India's ambitious push towards bolstering domestic electric vehicle (EV) manufacturing may pave the way for a substantial influx of Chinese auto firms into the local market, suggests a report by the Global Trade Research Initiative (GTRI).
Citing China's burgeoning automotive industry, propelled by extensive state support and rapid advancements in electric vehicle technology, GTRI underscores the potential for Chinese manufacturers to establish a significant presence in India's evolving EV landscape.

With India's renewed focus on positioning itself as a hub for EV manufacturing, coupled with private sector initiatives, there's a projected surge in reliance on auto component imports from China. In 2022-23 alone, India imported auto components worth USD 20.3 billion, with 30 percent originating from China. This dependency is expected to escalate further as EVs gain traction, given China's stronghold over the global supply chain of EV components, particularly batteries.
According to estimates, China currently commands 75 percent of the world's battery production capacity, with batteries constituting a significant portion (40 percent) of an EV's cost. Moreover, China's dominance extends beyond manufacturing, with over 50 percent of global EV production and exports emanating from the country.
GTRI's founder, Ajay Srivastava, emphasises that Indian market entry provides a respite for Chinese firms amid declining exports to the European Union and the United States due to increased trade restrictions and anti-subsidy probes.
A joint venture between SAIC in China and JSW Group in India, JSW MG Motor India serves as an example of this trend.
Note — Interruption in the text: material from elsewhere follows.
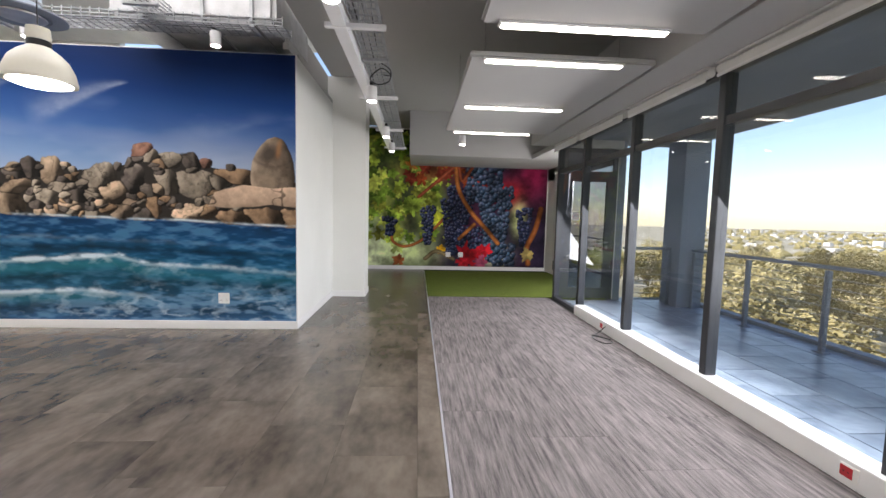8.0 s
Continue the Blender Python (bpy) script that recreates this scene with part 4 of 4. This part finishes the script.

It has announced a significant investment of Rs 5,000 crore to increase production capacity and regularly introduce new models beginning in September. Comparably, the largest manufacturer in China, SAIC Motor, and the JSW Group established a joint venture agreement in November with the goal of advancing the expansion of MG Motor in India and reaching a million passenger electric vehicle sales by 2030.
Beyond SAIC Motors, other Chinese auto giants like BYD Auto have made significant inroads into India's EV market, offering a diverse range of electric vehicles, including buses, trucks, cars, and SUVs. This growing Chinese influence extends to various sectors, with companies like Changan Automobile, Jinko Solar, Zhongtong Bus, Foton Motor, Great Wall Motors, and Haima Automobile eyeing entry into the Indian market.
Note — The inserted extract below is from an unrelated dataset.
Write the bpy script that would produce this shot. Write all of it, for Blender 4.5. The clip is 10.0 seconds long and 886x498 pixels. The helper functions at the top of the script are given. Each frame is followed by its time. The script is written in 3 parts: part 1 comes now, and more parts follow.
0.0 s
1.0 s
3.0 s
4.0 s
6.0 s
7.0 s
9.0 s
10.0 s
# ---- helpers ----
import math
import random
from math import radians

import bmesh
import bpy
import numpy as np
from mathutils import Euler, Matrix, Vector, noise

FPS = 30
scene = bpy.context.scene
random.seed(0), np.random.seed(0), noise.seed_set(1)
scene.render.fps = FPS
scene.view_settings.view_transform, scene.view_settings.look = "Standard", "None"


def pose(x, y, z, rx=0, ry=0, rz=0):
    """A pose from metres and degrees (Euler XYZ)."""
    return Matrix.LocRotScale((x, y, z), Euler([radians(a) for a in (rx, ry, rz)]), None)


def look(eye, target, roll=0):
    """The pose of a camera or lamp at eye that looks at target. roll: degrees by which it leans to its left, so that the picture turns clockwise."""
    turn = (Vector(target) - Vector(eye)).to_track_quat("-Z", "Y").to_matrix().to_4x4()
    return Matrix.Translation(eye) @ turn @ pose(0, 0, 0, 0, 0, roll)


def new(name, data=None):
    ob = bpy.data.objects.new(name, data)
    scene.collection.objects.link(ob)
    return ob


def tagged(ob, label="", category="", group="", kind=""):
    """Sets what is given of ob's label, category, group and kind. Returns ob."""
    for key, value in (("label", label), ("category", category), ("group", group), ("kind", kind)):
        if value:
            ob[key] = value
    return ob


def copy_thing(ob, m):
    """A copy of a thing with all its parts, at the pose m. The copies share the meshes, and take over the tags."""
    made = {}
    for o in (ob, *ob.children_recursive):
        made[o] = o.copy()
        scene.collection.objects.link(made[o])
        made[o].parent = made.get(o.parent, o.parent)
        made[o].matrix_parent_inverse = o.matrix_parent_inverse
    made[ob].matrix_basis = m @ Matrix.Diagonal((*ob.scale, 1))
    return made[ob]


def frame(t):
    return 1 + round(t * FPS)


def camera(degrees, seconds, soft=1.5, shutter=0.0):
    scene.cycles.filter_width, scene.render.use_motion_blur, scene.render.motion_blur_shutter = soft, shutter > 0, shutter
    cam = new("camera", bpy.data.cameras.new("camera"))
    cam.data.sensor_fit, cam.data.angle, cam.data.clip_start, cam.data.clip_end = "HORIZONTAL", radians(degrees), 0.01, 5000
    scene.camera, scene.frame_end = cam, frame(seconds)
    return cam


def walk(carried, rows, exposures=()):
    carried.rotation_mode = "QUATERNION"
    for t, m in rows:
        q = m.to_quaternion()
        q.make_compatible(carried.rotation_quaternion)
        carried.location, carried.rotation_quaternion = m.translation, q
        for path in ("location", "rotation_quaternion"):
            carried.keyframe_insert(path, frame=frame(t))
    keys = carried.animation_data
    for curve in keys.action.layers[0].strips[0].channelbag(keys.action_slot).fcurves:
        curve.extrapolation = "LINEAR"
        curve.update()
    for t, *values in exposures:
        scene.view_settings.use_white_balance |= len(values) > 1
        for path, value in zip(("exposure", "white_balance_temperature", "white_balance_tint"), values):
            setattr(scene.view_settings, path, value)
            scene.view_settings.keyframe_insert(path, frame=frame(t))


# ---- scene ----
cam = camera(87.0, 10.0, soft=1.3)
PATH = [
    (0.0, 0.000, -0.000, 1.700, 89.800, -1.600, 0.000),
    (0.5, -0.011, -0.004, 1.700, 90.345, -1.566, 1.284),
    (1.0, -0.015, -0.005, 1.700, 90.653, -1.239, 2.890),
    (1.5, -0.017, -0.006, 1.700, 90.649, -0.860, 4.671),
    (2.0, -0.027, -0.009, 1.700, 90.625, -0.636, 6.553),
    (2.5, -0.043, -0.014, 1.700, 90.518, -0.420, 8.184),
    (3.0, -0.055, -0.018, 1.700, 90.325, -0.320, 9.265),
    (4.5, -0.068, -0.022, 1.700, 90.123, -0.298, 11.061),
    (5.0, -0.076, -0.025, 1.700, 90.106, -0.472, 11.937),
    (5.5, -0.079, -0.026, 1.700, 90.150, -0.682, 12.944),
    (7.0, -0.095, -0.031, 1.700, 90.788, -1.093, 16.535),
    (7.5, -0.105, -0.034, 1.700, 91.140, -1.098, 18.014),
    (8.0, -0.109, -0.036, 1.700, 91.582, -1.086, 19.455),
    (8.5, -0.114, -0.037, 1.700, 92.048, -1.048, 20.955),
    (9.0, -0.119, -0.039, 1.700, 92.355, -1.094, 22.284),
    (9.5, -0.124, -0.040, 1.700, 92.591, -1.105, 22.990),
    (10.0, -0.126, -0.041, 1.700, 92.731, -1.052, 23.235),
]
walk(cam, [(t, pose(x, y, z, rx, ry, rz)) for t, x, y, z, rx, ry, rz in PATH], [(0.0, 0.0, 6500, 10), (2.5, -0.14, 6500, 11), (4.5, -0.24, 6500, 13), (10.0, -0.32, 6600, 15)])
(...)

The burgeoning partnership between Indian and Chinese firms, however, raises concerns about over-reliance on foreign manufacturers and potential trade imbalances. With nearly a quarter of India's auto component imports originating from China, there's a looming risk of heightened dependence, particularly as Chinese firms may predominantly source parts and components from their home country.
While India's recent decision to slash import duties on electric vehicles aims to attract foreign investment, there are apprehensions regarding the dominance of Chinese manufacturers, especially in critical segments like EV batteries. This underscores the importance of adopting strategic measures to mitigate risks and ensure a balanced ecosystem.
India's pursuit of becoming a global player in the EV market presents both opportunities and challenges, particularly with the increasing influence of Chinese manufacturers. By fostering indigenous manufacturing capabilities, promoting collaborations, and implementing robust regulatory frameworks, India can navigate this transformative phase while maximising its potential as a leader in sustainable mobility.